Emerging from the carnage of the dotcom crash, Wikipedia is now one of the most visited websites on the Internet and tomorrow, January 15, 2011, it celebrates its tenth anniversary.
Founded by Jimmy Wales in 2001 the online encyclopaedia that anyone can edit now boasts about 17 million articles in 270 articles. It attracts 410 million unique users every month and is the world’s fifth most visited website. English Wikipedia reached 1,000 articles just a month after launch and 100,000 two years later. It hit the one million article milestone in 2006. English Wikipedia now leads the way in terms of the number of articles, followed by German, French and Italian.
The billionth edit took place on April 16, 2010.
During his current tour to mark the anniversary Wales said Wikipedia is targeting one billion users within the next five years, mainly driven by a push in to India and Brazil and through encouraging more women to use the site.

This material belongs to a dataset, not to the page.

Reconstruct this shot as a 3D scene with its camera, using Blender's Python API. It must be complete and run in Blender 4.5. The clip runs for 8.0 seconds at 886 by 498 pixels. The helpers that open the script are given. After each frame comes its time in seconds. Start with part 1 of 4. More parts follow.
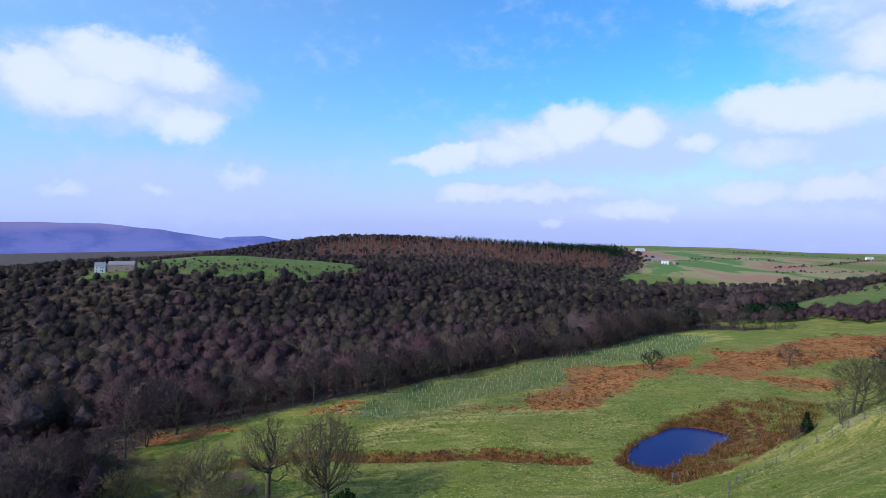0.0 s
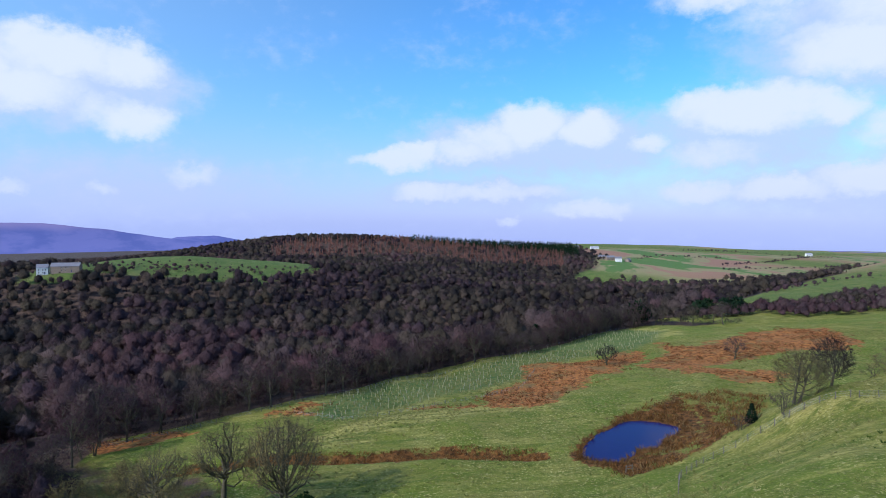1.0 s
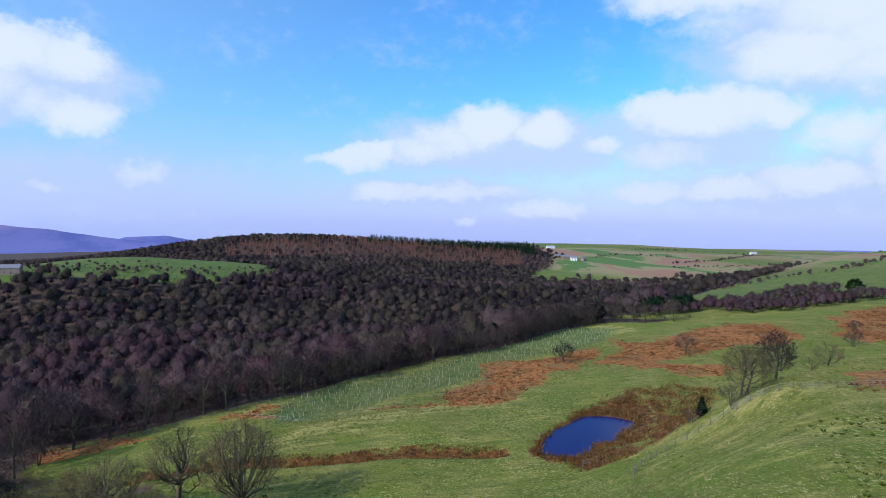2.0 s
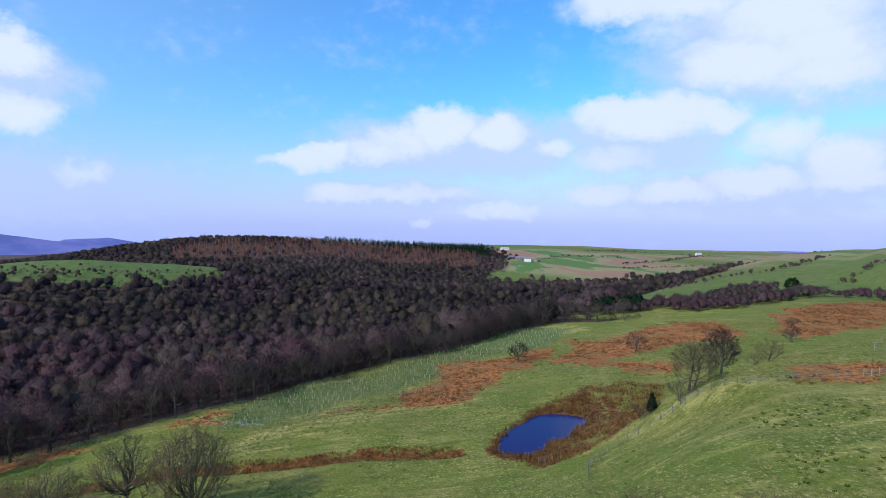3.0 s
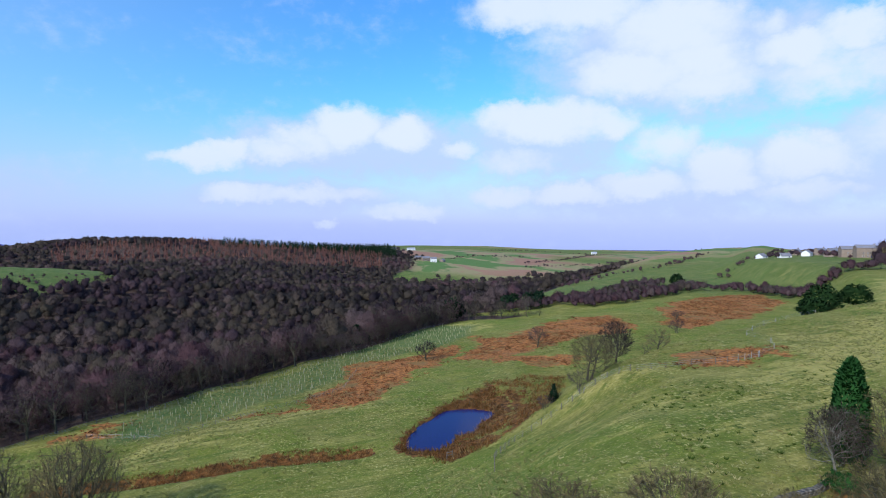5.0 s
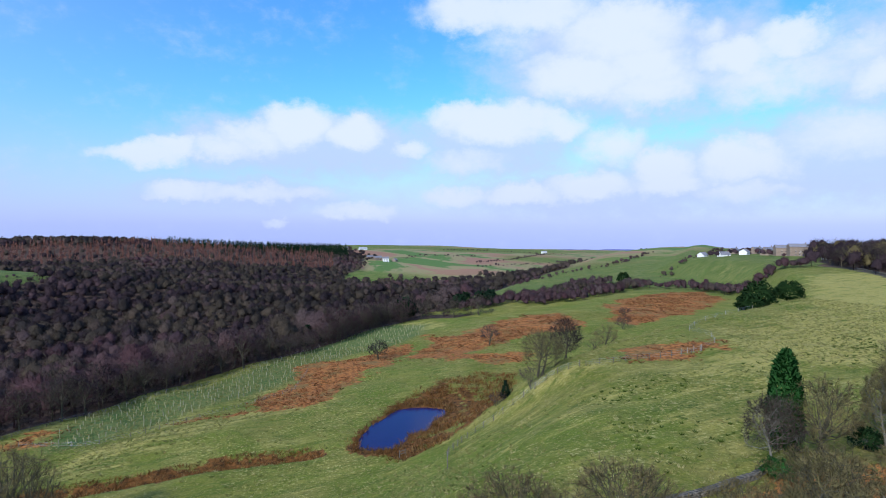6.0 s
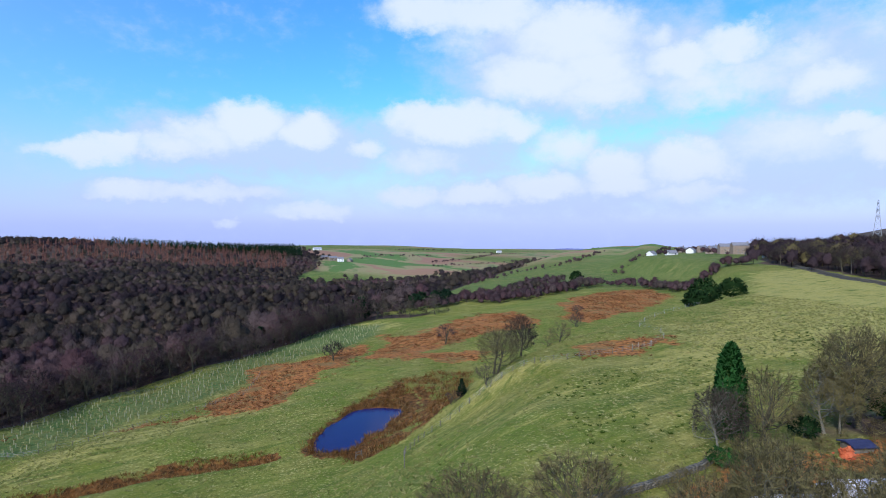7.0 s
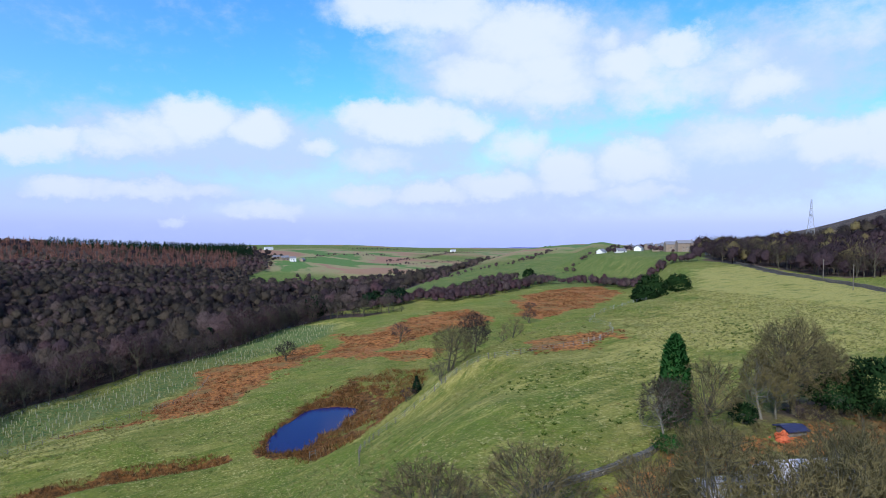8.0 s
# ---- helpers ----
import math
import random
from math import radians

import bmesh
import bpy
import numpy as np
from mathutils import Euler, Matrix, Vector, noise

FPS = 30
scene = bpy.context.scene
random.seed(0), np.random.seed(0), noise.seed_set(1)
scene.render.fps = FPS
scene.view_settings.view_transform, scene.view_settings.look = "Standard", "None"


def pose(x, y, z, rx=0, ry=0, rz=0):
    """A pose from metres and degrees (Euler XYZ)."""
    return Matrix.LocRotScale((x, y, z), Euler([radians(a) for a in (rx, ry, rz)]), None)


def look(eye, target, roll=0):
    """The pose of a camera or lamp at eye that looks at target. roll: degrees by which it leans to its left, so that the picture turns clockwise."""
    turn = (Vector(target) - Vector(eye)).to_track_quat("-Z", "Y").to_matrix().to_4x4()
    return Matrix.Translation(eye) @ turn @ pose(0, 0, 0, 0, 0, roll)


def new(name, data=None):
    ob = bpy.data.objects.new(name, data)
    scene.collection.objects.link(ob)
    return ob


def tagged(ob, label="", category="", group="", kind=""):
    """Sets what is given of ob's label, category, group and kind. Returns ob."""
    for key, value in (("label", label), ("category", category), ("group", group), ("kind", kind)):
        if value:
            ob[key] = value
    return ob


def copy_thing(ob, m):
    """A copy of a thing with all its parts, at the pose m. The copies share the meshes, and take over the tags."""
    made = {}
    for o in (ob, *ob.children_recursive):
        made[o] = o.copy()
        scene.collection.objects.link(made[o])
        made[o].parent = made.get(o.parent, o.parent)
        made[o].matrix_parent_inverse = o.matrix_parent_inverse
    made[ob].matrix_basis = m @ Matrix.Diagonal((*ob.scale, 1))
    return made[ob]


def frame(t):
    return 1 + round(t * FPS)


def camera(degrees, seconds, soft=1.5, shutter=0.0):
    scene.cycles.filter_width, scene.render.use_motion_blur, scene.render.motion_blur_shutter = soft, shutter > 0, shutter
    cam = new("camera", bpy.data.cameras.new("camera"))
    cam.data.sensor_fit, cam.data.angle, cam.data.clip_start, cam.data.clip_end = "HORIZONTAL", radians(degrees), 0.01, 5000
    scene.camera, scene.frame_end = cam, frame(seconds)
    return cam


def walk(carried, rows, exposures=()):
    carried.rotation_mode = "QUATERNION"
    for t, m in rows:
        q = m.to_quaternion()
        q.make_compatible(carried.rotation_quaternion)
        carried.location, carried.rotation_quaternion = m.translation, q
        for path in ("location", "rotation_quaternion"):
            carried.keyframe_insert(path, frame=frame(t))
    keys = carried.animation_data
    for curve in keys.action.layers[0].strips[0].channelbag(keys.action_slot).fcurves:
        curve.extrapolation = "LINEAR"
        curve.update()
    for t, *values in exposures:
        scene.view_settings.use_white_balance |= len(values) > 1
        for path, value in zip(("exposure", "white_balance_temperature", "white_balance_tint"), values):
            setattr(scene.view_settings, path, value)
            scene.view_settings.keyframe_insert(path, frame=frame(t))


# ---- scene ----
# ---------------- camera ----------------
EYE = 100.0
cam = camera(73.2, 8.0, soft=0.9)
ROWS = [
    (0.0, 0.000, 0.000, 0.000, -0.000, -2.446, -0.084),
    (0.5, 0.023, -0.145, 0.140, -2.059, -2.555, -0.025),
    (1.0, -0.078, -0.330, 0.216, -4.043, -2.555, 0.059),
    (1.5, -0.270, -0.518, 0.227, -6.038, -2.599, 0.074),
    (3.0, -0.714, -0.500, -0.027, -12.390, -2.413, 0.021),
    (3.5, -0.835, -0.493, -0.049, -14.633, -2.343, 0.036),
    (4.0, -0.934, -0.491, -0.166, -16.839, -2.308, 0.049),
    (4.5, -0.976, -0.547, -0.363, -19.104, -2.316, 0.085),
    (6.0, -1.013, -0.480, -0.891, -25.977, -2.378, -0.077),
    (6.5, -1.038, -0.377, -0.943, -28.183, -2.384, -0.025),
    (7.0, -1.032, -0.310, -1.065, -30.249, -2.384, -0.038),
    (7.5, -1.097, -0.379, -1.202, -32.482, -2.394, 0.029),
    (8.0, -1.199, -0.623, -1.426, -34.646, -2.466, 0.016),
]
walk(cam, [(t, pose(x, y, EYE + z, 90 + pitch, roll, yaw)) for t, x, y, z, yaw, pitch, roll in ROWS],
     exposures=[(0.0, -0.04, 5650, 11), (8.0, 0.0, 5650, 11)])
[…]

It will also remain a non-profit organisation, he confirmed.
Talking to the BBC he admitted that the software Wikipedia uses made it a confusing site, which has put off a lot of potential contributors. "We’re looking to get more women and older people contributing and so toward that end we’re looking to make the software easier to edit for those that are not as technically inclined."

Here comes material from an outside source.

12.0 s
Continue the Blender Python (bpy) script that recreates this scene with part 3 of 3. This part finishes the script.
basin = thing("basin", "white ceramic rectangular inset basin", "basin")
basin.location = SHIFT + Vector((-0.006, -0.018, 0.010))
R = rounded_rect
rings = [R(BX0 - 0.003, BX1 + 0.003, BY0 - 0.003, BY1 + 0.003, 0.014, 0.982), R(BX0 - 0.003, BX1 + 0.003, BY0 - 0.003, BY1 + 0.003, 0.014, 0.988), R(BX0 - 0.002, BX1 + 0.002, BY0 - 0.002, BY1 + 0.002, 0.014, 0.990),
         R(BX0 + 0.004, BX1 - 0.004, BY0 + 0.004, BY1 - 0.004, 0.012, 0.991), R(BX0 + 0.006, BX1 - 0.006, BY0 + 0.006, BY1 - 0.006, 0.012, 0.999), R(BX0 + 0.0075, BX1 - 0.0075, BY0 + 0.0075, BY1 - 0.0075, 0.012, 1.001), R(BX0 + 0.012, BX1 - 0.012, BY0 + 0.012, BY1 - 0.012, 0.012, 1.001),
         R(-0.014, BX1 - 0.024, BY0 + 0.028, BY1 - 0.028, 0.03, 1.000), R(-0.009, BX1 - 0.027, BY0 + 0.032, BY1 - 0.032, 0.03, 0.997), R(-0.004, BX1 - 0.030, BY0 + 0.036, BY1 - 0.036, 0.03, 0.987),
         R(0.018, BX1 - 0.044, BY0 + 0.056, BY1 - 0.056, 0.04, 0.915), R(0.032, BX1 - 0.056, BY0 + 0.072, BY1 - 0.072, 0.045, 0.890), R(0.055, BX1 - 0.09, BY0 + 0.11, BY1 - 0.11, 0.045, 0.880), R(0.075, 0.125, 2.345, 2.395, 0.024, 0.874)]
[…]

The site has also been credited with defining a Wiki (which is actually an Hawaiian wording meaning quick) as an online resource that users can edit.
"In just ten years Wikipedia has become one of the most popular sources of information online and has been credited with bringing the wiki technology to the masses," says Phil Stewart, customer service director at Virgin Media Business, who added that it has changed the way the business world works.
"Wiki software has not only changed the way that the public access and share information, it has transformed the way that businesses share information internally, with many employees using internal wikis on a daily basis to collaborate and share knowledge with colleagues across the globe," he said.